:: RECORDED INFORMATION ::
▬▬▬▬▬▬

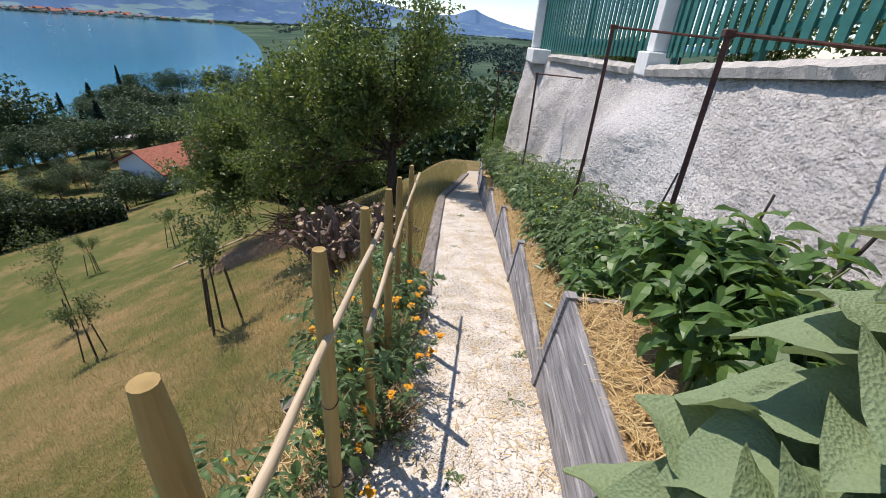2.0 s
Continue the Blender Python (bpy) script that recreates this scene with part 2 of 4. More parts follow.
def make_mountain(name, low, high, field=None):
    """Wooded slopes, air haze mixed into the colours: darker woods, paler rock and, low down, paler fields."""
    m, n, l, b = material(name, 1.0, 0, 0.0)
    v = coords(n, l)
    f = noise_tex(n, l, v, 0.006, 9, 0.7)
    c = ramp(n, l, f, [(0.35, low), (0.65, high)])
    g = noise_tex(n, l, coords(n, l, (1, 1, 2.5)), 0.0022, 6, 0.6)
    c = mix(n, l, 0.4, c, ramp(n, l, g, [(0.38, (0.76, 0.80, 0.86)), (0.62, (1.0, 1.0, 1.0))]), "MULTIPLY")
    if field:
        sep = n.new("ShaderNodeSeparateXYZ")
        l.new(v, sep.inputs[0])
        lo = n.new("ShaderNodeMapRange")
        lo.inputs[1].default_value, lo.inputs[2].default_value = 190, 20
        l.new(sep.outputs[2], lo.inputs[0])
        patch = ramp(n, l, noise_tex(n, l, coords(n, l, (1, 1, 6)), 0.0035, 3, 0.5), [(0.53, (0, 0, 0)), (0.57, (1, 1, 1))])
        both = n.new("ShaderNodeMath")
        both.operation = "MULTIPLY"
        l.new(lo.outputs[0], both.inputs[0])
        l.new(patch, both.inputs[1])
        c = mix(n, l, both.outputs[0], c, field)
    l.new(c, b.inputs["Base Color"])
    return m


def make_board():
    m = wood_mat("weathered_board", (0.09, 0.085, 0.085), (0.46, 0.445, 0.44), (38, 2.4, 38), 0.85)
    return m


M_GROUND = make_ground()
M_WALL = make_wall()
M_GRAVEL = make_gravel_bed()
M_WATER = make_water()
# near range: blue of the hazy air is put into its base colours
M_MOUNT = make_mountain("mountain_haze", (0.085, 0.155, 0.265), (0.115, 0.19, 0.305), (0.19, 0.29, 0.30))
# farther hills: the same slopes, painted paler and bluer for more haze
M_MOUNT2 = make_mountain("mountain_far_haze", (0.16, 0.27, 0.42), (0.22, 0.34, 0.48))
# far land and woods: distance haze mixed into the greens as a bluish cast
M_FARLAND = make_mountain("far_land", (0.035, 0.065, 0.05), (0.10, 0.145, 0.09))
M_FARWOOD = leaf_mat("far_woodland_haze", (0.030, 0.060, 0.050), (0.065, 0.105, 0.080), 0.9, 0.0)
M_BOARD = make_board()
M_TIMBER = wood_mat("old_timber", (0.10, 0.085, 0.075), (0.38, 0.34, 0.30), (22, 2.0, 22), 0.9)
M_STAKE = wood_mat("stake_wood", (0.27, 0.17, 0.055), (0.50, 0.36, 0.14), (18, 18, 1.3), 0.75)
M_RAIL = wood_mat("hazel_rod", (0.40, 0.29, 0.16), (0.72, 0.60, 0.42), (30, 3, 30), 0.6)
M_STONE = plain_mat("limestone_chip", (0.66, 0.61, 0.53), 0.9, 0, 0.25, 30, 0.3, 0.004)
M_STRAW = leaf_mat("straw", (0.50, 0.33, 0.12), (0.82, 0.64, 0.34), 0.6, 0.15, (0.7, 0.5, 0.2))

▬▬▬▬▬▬

:: WORK INSTRUCTIONS ::
From the line containing "Continue the Blender" through the closing line of the material above, return every line exactly and omit all others.

:: CORRECT ANSWER ::
Continue the Blender Python (bpy) script that recreates this scene with part 2 of 4. More parts follow.
def make_mountain(name, low, high, field=None):
    """Wooded slopes, air haze mixed into the colours: darker woods, paler rock and, low down, paler fields."""
    m, n, l, b = material(name, 1.0, 0, 0.0)
    v = coords(n, l)
    f = noise_tex(n, l, v, 0.006, 9, 0.7)
    c = ramp(n, l, f, [(0.35, low), (0.65, high)])
    g = noise_tex(n, l, coords(n, l, (1, 1, 2.5)), 0.0022, 6, 0.6)
    c = mix(n, l, 0.4, c, ramp(n, l, g, [(0.38, (0.76, 0.80, 0.86)), (0.62, (1.0, 1.0, 1.0))]), "MULTIPLY")
    if field:
        sep = n.new("ShaderNodeSeparateXYZ")
        l.new(v, sep.inputs[0])
        lo = n.new("ShaderNodeMapRange")
        lo.inputs[1].default_value, lo.inputs[2].default_value = 190, 20
        l.new(sep.outputs[2], lo.inputs[0])
        patch = ramp(n, l, noise_tex(n, l, coords(n, l, (1, 1, 6)), 0.0035, 3, 0.5), [(0.53, (0, 0, 0)), (0.57, (1, 1, 1))])
        both = n.new("ShaderNodeMath")
        both.operation = "MULTIPLY"
        l.new(lo.outputs[0], both.inputs[0])
        l.new(patch, both.inputs[1])
        c = mix(n, l, both.outputs[0], c, field)
    l.new(c, b.inputs["Base Color"])
    return m


def make_board():
    m = wood_mat("weathered_board", (0.09, 0.085, 0.085), (0.46, 0.445, 0.44), (38, 2.4, 38), 0.85)
    return m


M_GROUND = make_ground()
M_WALL = make_wall()
M_GRAVEL = make_gravel_bed()
M_WATER = make_water()
# near range: blue of the hazy air is put into its base colours
M_MOUNT = make_mountain("mountain_haze", (0.085, 0.155, 0.265), (0.115, 0.19, 0.305), (0.19, 0.29, 0.30))
# farther hills: the same slopes, painted paler and bluer for more haze
M_MOUNT2 = make_mountain("mountain_far_haze", (0.16, 0.27, 0.42), (0.22, 0.34, 0.48))
# far land and woods: distance haze mixed into the greens as a bluish cast
M_FARLAND = make_mountain("far_land", (0.035, 0.065, 0.05), (0.10, 0.145, 0.09))
M_FARWOOD = leaf_mat("far_woodland_haze", (0.030, 0.060, 0.050), (0.065, 0.105, 0.080), 0.9, 0.0)
M_BOARD = make_board()
M_TIMBER = wood_mat("old_timber", (0.10, 0.085, 0.075), (0.38, 0.34, 0.30), (22, 2.0, 22), 0.9)
M_STAKE = wood_mat("stake_wood", (0.27, 0.17, 0.055), (0.50, 0.36, 0.14), (18, 18, 1.3), 0.75)
M_RAIL = wood_mat("hazel_rod", (0.40, 0.29, 0.16), (0.72, 0.60, 0.42), (30, 3, 30), 0.6)
M_STONE = plain_mat("limestone_chip", (0.66, 0.61, 0.53), 0.9, 0, 0.25, 30, 0.3, 0.004)
M_STRAW = leaf_mat("straw", (0.50, 0.33, 0.12), (0.82, 0.64, 0.34), 0.6, 0.15, (0.7, 0.5, 0.2))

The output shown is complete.